The PFI is ultimately a kind of project finance, a form of private sector delivery of infrastructure that has been used since the Middle Ages. However, the pedigree of the current private finance initiative (PFI) was in Australia in the late 1980s.

In 1992 PFI was implemented for the first time in the UK by the Conservative government of John Major. It immediately proved controversial, and was attacked by the Labour Party while in opposition. Labour critics such as the future Cabinet Minister & Deputy Leader of the Labour Party, Harriet Harman, considered that PFI was really a back-door form of privatisation (House of Commons, 7 December 1993), and the future Chancellor of the Exchequer, Alistair Darling, warned that "apparent savings now could be countered by the formidable commitment on revenue expenditure in years to come".[7] Nonetheless, the Treasury considered the scheme advantageous and pushed Tony Blair's Labour government to adopt it after the 1997 General Election. Two months after the party took office, the Health Secretary, Alan Milburn, announced that "when there is a limited amount of public-sector capital available, as there is, it's PFI or bust".[7] PFI continued and, in fact, expanded under Labour, resulting in criticism from many trade unions, elements of the Labour Party, the Scottish National Party (SNP), and the Green Party,[8] as well as commentators such as George Monbiot. Proponents of the PFI include the World Bank, IMF and (in the UK) the CBI.[9]

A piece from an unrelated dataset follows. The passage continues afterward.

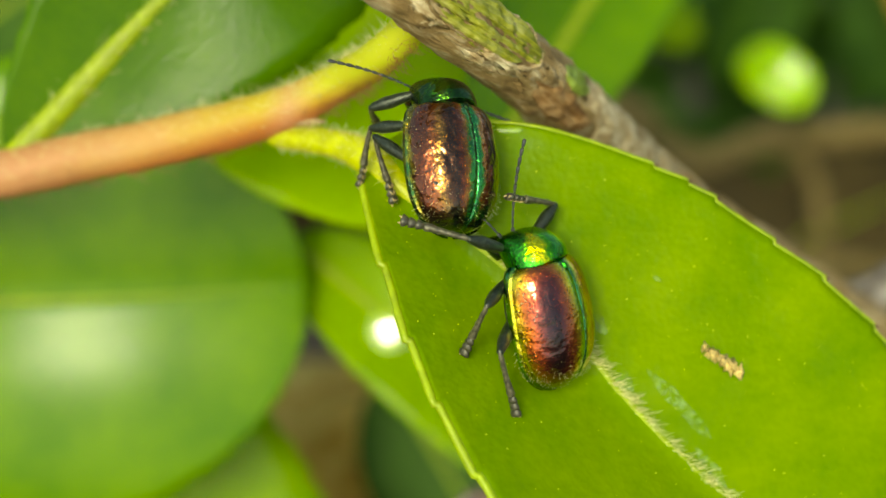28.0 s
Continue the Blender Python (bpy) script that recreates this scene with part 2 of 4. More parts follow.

Both Conservative and Labour governments have sought to justify PFI on the practical[10] grounds that the private sector is better at delivering services than the public sector. This position has been supported by the UK National Audit Office with regard to certain projects. However, critics claim that many uses of PFI are ideological rather than practical; Pollock recalls a meeting with the then Chancellor of the Exchequer Gordon Brown who could not provide a rationale for PFI other than to "declare repeatedly that the public sector is bad at management, and that only the private sector is efficient and can manage services well."[11]

In 2003 the Labour Government used Public-private partnership (PPP) schemes for the privatisation of London Underground's infrastructure and rolling-stock. The two private companies created under the PPP, Metronet and Tube Lines have now been taken into public ownership due to their financial problems, at significant cost to the UK taxpayer.[12]